Objective:
Keep only the lines where "with" appears.

Data excerpt:
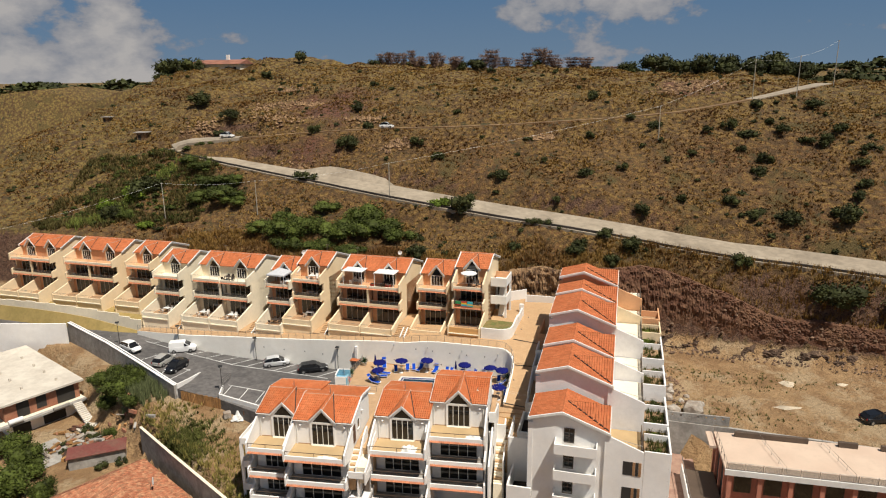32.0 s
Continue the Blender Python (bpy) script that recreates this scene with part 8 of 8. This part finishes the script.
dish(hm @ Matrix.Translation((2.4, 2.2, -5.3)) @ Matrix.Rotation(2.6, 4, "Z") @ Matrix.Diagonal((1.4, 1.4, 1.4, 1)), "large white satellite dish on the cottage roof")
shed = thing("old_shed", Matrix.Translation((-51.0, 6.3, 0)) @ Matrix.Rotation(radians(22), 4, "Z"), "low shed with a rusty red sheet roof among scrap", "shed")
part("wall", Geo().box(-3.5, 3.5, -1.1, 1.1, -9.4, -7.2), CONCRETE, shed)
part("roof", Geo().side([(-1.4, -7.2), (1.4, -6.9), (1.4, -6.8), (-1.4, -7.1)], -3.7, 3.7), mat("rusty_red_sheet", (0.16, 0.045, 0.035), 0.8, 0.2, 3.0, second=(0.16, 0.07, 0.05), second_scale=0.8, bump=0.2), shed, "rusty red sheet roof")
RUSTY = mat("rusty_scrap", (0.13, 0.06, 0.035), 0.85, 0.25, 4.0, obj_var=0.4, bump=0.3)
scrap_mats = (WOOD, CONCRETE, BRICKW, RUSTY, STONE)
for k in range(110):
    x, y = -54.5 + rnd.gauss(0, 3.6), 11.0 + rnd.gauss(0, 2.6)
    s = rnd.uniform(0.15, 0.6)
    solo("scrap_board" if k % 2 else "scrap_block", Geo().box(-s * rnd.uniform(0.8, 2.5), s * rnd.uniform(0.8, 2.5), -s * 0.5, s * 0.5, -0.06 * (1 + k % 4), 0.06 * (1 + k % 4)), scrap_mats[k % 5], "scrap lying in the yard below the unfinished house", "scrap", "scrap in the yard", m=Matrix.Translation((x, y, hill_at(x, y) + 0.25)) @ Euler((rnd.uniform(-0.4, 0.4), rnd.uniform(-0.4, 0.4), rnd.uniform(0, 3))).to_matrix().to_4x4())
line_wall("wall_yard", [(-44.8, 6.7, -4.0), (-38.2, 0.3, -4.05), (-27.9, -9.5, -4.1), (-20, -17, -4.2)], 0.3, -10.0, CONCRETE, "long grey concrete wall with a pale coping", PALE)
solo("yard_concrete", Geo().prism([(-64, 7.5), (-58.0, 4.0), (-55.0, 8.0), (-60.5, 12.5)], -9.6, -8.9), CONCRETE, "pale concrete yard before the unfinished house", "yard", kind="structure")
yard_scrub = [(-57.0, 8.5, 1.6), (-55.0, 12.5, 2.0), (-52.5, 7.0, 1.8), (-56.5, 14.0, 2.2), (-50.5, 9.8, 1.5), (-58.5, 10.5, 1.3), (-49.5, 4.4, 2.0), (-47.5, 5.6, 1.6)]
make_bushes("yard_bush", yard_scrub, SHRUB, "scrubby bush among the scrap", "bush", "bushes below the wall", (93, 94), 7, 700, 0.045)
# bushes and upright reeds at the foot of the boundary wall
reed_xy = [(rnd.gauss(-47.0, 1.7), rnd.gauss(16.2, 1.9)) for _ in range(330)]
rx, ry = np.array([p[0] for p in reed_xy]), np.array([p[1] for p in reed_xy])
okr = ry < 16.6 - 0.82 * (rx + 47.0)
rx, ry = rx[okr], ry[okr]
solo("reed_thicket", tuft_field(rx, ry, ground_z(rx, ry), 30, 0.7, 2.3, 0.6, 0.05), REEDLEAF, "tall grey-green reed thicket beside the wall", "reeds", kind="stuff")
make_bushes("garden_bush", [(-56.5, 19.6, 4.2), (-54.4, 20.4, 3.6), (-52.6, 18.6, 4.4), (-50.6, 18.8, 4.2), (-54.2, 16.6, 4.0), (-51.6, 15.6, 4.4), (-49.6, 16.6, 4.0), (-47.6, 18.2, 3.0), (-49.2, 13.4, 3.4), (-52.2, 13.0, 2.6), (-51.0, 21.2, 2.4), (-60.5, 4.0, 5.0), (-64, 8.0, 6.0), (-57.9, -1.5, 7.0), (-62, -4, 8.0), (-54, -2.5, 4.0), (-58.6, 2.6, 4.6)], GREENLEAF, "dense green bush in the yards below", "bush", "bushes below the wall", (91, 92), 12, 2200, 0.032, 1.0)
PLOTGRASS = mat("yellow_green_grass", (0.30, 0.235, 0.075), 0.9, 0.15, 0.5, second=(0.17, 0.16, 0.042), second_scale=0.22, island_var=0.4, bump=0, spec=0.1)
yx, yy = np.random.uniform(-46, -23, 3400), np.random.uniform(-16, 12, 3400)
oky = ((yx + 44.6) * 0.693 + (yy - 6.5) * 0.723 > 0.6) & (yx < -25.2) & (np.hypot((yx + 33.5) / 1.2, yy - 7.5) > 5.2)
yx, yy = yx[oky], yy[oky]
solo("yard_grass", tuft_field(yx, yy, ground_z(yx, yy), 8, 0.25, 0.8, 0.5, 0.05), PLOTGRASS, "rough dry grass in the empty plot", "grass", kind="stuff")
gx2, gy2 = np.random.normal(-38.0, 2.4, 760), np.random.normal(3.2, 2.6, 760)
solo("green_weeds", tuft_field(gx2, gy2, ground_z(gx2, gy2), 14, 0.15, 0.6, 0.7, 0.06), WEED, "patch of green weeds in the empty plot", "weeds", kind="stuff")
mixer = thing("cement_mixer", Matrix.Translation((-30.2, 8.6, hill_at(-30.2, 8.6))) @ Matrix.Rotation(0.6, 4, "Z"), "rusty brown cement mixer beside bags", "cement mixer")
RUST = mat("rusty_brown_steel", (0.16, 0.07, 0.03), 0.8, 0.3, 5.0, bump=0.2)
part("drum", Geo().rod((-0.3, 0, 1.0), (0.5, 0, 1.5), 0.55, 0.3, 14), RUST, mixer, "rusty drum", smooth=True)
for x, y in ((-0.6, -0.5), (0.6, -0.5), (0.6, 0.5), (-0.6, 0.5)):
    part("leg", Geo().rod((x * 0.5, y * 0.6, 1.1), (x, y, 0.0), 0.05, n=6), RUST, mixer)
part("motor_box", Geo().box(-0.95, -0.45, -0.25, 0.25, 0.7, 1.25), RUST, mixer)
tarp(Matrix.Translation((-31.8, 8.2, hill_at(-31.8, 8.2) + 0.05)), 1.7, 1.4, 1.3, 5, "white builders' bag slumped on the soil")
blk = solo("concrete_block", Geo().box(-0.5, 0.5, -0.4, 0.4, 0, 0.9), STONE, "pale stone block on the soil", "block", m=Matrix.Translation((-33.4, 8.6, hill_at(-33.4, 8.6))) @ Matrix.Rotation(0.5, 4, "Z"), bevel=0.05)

In response:
Continue the Blender Python (bpy) script that recreates this scene with part 8 of 8. This part finishes the script.
shed = thing("old_shed", Matrix.Translation((-51.0, 6.3, 0)) @ Matrix.Rotation(radians(22), 4, "Z"), "low shed with a rusty red sheet roof among scrap", "shed")
line_wall("wall_yard", [(-44.8, 6.7, -4.0), (-38.2, 0.3, -4.05), (-27.9, -9.5, -4.1), (-20, -17, -4.2)], 0.3, -10.0, CONCRETE, "long grey concrete wall with a pale coping", PALE)